L’ouverture du Liberté de Brest est un franc succès. L’objectif des 650 000 spectateurs que prévoyait l’étude de marché est à présent dépassé puisqu’on compte 715 000 entrées pour la première année d’exploitation. Plusieurs facteurs expliquent cette réussite :
- L’emplacement du multiplexe dans le centre ville, face au pôle culturel Le Quartz et les opérations organisées en commun avec cette institution telles que les « cartes blanches au cinéma » proposées aux acteurs ou réalisateurs qui se produisent sur cette scène nationale (Philippe Torreton, Patrice Chereau).
- La nomination, à la direction de ce navire, de Thomas Bloquaux (assisté par Paul Da Silva) qui cannait parfaitement le fonctionnement du circuit pour avoir travaillé dans les stations puis ouvert les premiers multiplexes. Il est épaulé par une équipe d’une vingtaine d’employés.
- Des animations régulières mises en place autour des films et de leurs équipes (Christophe Rossignon producteur de Joyeux Noël, José Garcia pour la Boîte Noire, Luc Besson accompagné de Rie Rasmussen pour son Angel-A , Pierre François Martin Laval avec Essaye-moi, Albert Dupontel réalisateur et acteur de Enfermés Dehors et plus récemment Je Vais Bien, Ne t’en Fais Pas présenté par son réalisateur Philippe Lioret et ses acteurs : Mélanie Laurent et Kad Merad).
- La programmation intègre régulièrement l’art et essai et la V.O. dans une ligne éditoriale de films grand public. Brest possède un arsenal qui héberge beaucoup de militaires et leurs nombreux enfants mais également un grand nombre d’étudiants, dans l’Université située en face du cinéma. D’où une programmation volontairement diversifiée.
- Une politique tarifaire qui tient compte à la fois des nombreuses demandes des étudiants, des comités d’entreprises et des cinéphiles à qui est proposée une carte d’abonnement fort prisée par le public brestois.

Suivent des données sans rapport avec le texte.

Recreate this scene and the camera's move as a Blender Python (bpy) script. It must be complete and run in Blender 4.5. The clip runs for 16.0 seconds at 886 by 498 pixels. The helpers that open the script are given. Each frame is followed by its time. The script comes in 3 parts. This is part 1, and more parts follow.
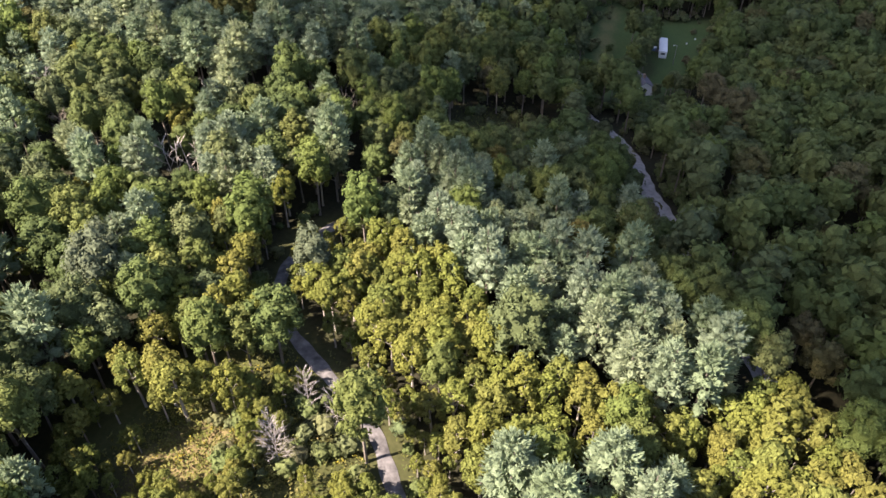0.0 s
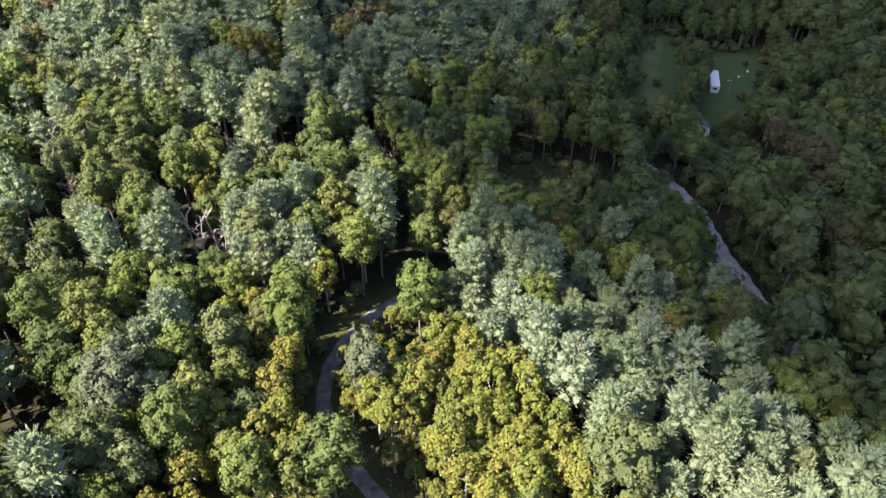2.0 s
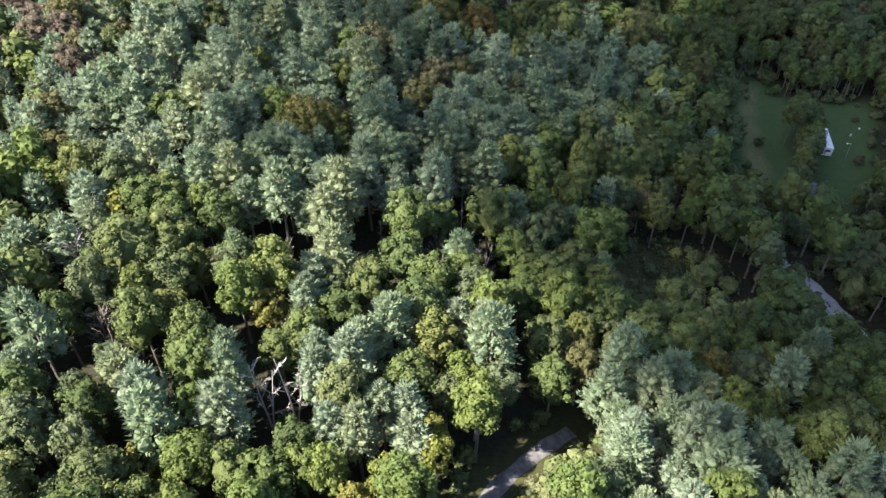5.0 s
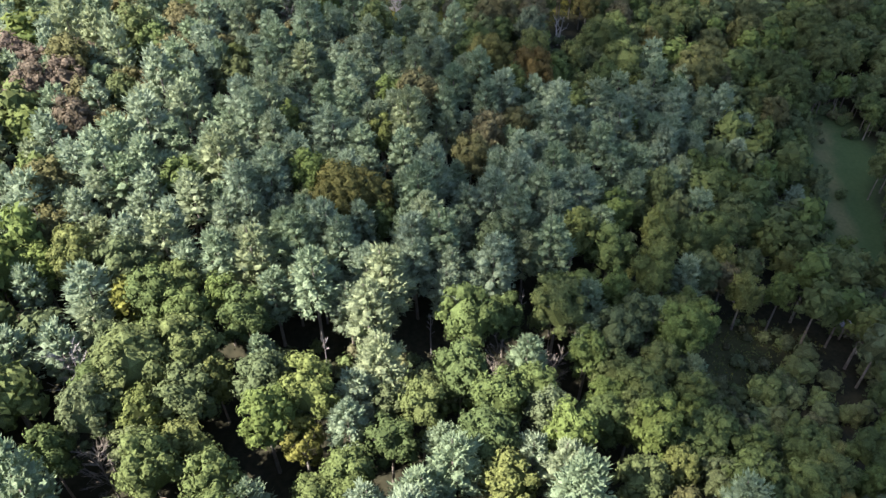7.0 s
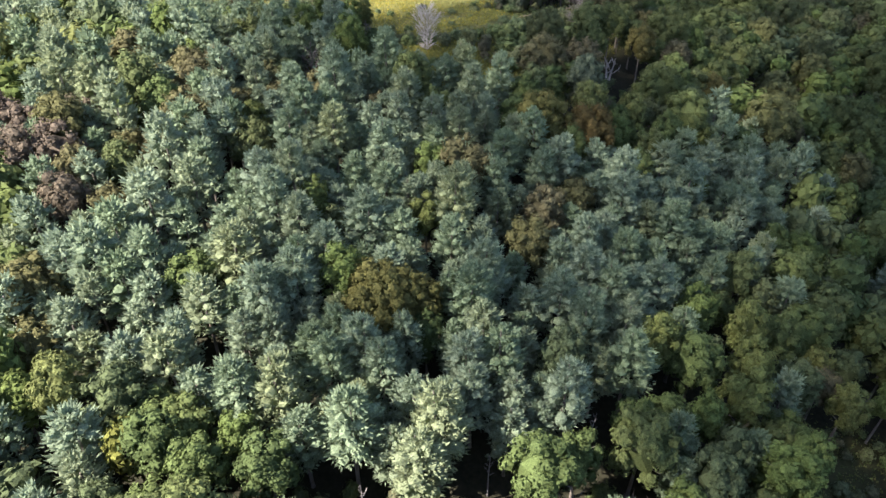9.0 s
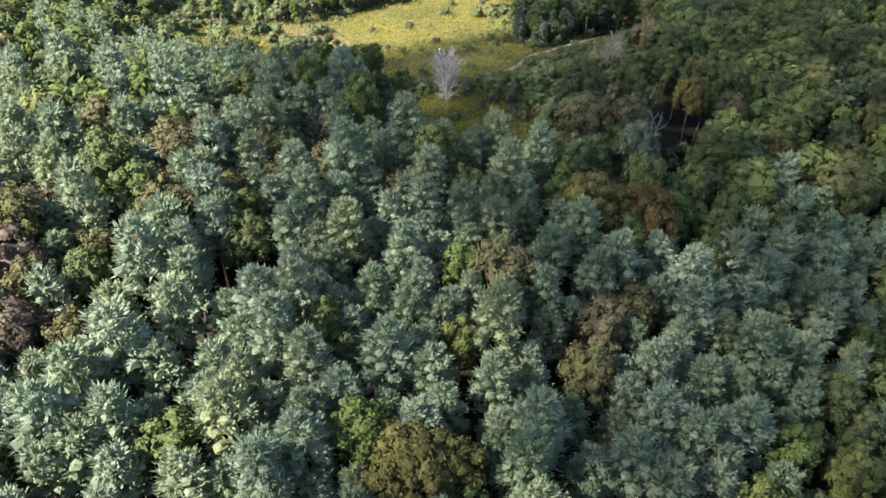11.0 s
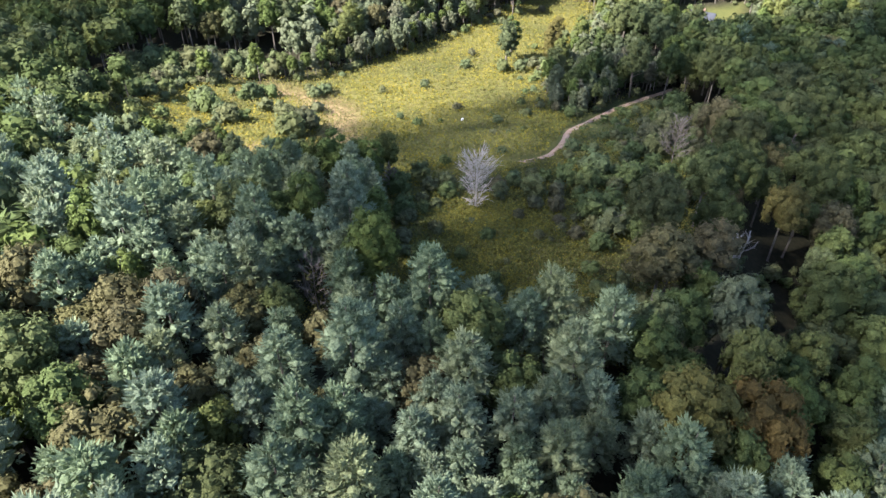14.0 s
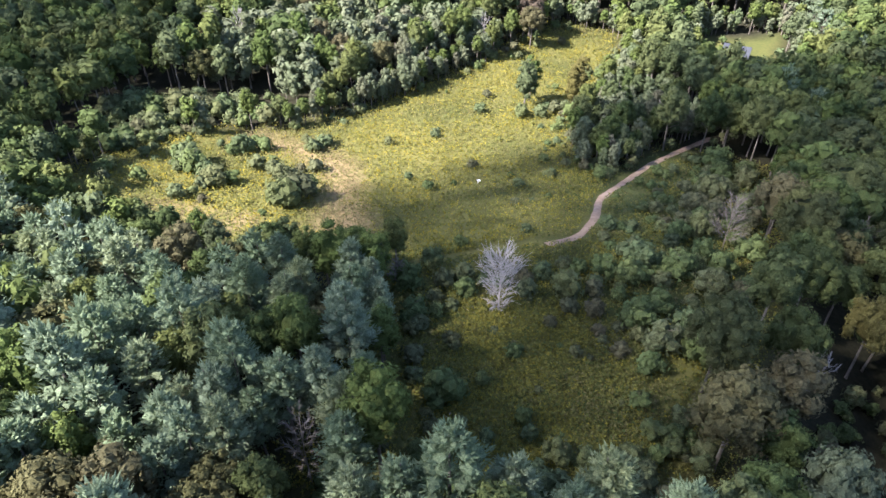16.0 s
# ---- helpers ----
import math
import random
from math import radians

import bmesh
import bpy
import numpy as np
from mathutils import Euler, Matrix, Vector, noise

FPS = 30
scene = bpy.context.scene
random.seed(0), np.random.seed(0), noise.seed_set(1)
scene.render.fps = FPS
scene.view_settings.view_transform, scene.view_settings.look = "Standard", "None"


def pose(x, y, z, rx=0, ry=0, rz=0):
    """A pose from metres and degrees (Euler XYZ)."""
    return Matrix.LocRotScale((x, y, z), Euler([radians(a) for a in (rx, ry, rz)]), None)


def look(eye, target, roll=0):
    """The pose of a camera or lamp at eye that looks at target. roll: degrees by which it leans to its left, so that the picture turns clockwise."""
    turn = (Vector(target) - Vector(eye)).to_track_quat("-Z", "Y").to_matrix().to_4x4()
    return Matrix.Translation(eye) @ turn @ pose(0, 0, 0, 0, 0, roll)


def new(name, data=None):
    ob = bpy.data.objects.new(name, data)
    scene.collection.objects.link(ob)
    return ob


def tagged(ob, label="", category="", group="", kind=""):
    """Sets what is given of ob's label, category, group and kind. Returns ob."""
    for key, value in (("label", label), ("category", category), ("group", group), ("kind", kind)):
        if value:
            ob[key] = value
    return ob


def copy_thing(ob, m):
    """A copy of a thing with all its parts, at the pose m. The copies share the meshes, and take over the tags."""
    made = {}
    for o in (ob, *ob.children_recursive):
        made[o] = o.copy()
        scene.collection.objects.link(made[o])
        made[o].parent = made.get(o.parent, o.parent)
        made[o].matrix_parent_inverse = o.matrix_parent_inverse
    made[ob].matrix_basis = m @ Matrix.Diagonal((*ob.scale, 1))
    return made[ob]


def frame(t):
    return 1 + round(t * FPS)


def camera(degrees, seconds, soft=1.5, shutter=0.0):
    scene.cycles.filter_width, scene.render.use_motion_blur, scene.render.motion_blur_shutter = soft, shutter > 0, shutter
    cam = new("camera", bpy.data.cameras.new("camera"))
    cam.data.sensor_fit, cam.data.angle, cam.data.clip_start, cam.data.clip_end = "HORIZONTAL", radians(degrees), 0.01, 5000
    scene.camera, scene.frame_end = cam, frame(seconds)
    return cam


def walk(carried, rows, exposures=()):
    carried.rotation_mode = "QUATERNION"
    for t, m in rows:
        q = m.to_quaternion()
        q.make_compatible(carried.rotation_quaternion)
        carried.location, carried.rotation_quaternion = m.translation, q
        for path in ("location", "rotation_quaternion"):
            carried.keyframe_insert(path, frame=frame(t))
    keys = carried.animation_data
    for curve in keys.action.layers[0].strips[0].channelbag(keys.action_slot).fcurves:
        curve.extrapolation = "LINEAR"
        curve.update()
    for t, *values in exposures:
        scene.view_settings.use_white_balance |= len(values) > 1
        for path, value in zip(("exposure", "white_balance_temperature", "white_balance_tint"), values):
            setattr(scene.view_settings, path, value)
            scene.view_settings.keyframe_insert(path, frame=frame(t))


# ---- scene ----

- La participation du Liberté à la vie culturelle de la ville avec, par exemple, l’organisation de projections sur le cinéma européen, un important partenariat lors du Festival du Court Métrage ou avec Océanopolis, centre d’exposition dédié à la Mer.
- La proximité, durant la saison estivale, de nombreux campings et centres de vacances qui draine un vaste public, particulièrement les jours de mauvais temps (qui ponctuent parfois la vie bretonne … ).
Une relation de confiance s’est établie entre les spectateurs et le cinéma qu’ils ont vite intégré à leur vie quotidienne : certains d’entres eux laissent leurs jeunes enfants aux hôtesses le temps d’une séance, vont faire leurs courses et les récupèrent à la fin de la projection. Thomas Bloquaux était rassuré dès le début de l’aventure et garde pour sa part en mémoire le regard ébloui des spectateurs de la première séance lorsqu’ils ont découvert le nouveau multiplexe. Il est loin le temps où Gérard Davoine suggérait aux distributeurs de lui confier des films en sortie nationale dans ses stations de sport d’hiver (pour la petite histoire, c’est Jean Labadie qui lui proposa le premier des copies station, en grand nombre pour le film Le Bon Plaisir). C’est cette propension à réagir dans l’instant, à anticiper les risques et à s’autofinancer qui a fait le succès de son circuit. Et aujourd’hui, cet exploitant heureux remercie chaque jour le ciel de lui avoir fait connaître le monde de l’exploitation cinématographique.